* _Exercise instructions_
Quote verbatim everything from the line containing "finishes the script." down to the line containing "m), DARKGLASS, t)", with both of those lines included and no others.

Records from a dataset
*****

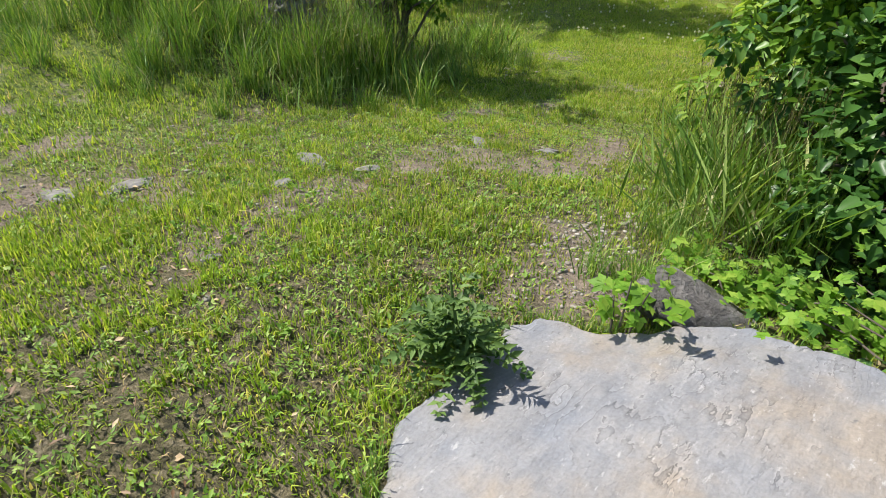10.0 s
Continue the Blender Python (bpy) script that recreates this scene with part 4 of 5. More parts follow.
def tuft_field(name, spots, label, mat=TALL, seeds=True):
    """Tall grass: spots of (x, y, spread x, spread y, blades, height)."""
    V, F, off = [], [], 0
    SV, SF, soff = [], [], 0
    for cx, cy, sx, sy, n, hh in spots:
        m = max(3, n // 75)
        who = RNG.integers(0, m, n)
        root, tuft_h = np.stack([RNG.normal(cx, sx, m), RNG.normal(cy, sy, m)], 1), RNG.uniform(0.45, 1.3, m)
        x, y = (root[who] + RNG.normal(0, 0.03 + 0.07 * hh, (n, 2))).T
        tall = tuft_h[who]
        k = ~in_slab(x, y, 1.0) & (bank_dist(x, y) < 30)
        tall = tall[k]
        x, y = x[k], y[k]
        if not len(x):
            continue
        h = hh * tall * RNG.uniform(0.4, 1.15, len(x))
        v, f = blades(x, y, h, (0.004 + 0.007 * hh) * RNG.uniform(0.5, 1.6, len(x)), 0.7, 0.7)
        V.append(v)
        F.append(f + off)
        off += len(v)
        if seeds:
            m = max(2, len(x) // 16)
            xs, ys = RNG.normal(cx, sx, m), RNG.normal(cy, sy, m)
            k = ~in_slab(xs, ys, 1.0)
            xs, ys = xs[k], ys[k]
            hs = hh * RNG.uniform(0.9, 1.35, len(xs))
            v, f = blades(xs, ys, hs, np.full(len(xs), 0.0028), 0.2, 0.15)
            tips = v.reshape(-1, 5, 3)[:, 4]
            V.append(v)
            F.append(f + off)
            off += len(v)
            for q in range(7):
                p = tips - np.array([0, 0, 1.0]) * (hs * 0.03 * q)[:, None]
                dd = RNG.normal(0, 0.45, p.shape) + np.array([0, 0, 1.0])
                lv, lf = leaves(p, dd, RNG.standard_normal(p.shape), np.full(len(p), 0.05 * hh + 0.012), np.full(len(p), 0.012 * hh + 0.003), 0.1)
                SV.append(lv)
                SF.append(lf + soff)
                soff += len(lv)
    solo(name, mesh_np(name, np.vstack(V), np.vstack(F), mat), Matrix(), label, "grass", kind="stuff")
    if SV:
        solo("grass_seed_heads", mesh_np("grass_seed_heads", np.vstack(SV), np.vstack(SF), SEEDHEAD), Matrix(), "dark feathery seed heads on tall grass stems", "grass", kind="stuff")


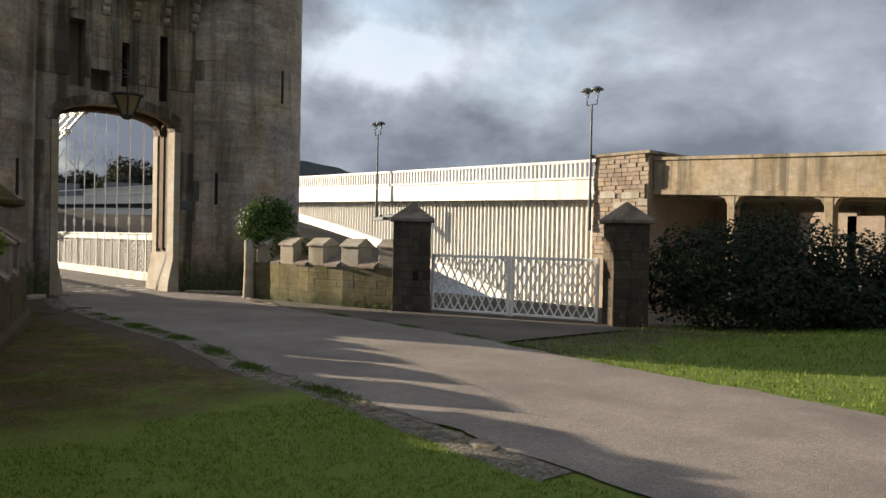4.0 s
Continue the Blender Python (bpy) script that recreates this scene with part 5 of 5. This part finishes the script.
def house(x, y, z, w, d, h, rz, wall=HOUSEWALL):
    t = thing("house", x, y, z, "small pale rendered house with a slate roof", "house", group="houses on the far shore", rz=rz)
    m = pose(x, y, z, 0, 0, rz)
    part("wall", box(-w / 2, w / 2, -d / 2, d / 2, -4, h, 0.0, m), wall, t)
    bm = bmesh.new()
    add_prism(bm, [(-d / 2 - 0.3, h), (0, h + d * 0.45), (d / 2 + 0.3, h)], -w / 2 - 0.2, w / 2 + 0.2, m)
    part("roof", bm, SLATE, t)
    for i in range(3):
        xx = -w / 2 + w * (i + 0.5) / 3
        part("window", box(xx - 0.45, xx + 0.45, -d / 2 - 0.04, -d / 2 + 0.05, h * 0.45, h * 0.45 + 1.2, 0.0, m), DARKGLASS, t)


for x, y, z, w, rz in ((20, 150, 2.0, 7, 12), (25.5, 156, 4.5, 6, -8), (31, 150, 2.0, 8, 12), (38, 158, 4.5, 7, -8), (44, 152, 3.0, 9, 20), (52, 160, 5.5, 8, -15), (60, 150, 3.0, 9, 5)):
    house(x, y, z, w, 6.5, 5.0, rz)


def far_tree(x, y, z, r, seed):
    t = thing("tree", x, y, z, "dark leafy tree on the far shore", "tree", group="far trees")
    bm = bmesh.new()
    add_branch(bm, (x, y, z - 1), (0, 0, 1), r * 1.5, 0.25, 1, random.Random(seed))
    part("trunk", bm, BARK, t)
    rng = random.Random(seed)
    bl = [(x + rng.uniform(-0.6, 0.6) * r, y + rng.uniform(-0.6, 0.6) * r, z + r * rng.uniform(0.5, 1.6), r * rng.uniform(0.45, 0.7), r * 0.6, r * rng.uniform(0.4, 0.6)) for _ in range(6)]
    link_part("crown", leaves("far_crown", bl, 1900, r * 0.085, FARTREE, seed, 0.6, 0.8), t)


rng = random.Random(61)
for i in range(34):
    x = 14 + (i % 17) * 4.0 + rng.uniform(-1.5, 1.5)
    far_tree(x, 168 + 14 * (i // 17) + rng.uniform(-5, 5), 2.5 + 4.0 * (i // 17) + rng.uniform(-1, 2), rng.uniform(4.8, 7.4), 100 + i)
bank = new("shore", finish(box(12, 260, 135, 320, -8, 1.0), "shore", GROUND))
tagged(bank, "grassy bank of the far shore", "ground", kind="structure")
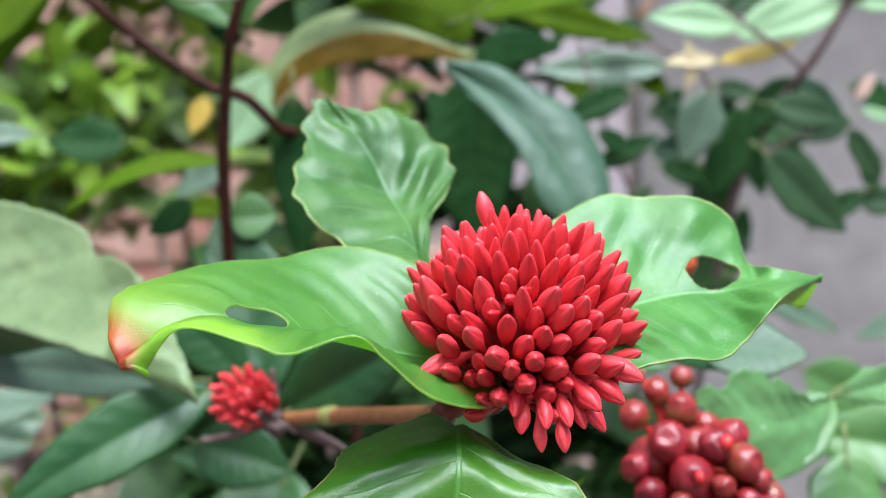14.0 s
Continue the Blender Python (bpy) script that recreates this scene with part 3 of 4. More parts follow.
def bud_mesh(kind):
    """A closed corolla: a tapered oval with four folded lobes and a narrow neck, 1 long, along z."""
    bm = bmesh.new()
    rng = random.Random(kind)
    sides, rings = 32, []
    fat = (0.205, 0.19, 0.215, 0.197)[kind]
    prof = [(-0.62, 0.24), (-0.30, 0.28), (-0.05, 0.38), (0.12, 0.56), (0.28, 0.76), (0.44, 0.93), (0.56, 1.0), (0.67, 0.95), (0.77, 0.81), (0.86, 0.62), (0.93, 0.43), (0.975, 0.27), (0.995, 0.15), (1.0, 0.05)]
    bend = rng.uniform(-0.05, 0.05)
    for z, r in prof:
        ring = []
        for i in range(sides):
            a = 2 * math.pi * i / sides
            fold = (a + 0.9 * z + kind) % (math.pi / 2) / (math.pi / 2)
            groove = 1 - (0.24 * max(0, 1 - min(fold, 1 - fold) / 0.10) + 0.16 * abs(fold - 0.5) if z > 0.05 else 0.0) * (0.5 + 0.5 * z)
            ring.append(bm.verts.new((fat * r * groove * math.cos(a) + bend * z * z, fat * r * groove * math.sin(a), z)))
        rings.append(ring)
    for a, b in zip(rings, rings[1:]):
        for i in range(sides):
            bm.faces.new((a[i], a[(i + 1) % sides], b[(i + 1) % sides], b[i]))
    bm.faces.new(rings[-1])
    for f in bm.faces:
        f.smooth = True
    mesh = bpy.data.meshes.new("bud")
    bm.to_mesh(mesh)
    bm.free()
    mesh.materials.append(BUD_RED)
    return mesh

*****

* _Solution for this problem_
Continue the Blender Python (bpy) script that recreates this scene with part 5 of 5. This part finishes the script.
def house(x, y, z, w, d, h, rz, wall=HOUSEWALL):
    t = thing("house", x, y, z, "small pale rendered house with a slate roof", "house", group="houses on the far shore", rz=rz)
    m = pose(x, y, z, 0, 0, rz)
    part("wall", box(-w / 2, w / 2, -d / 2, d / 2, -4, h, 0.0, m), wall, t)
    bm = bmesh.new()
    add_prism(bm, [(-d / 2 - 0.3, h), (0, h + d * 0.45), (d / 2 + 0.3, h)], -w / 2 - 0.2, w / 2 + 0.2, m)
    part("roof", bm, SLATE, t)
    for i in range(3):
        xx = -w / 2 + w * (i + 0.5) / 3
        part("window", box(xx - 0.45, xx + 0.45, -d / 2 - 0.04, -d / 2 + 0.05, h * 0.45, h * 0.45 + 1.2, 0.0, m), DARKGLASS, t)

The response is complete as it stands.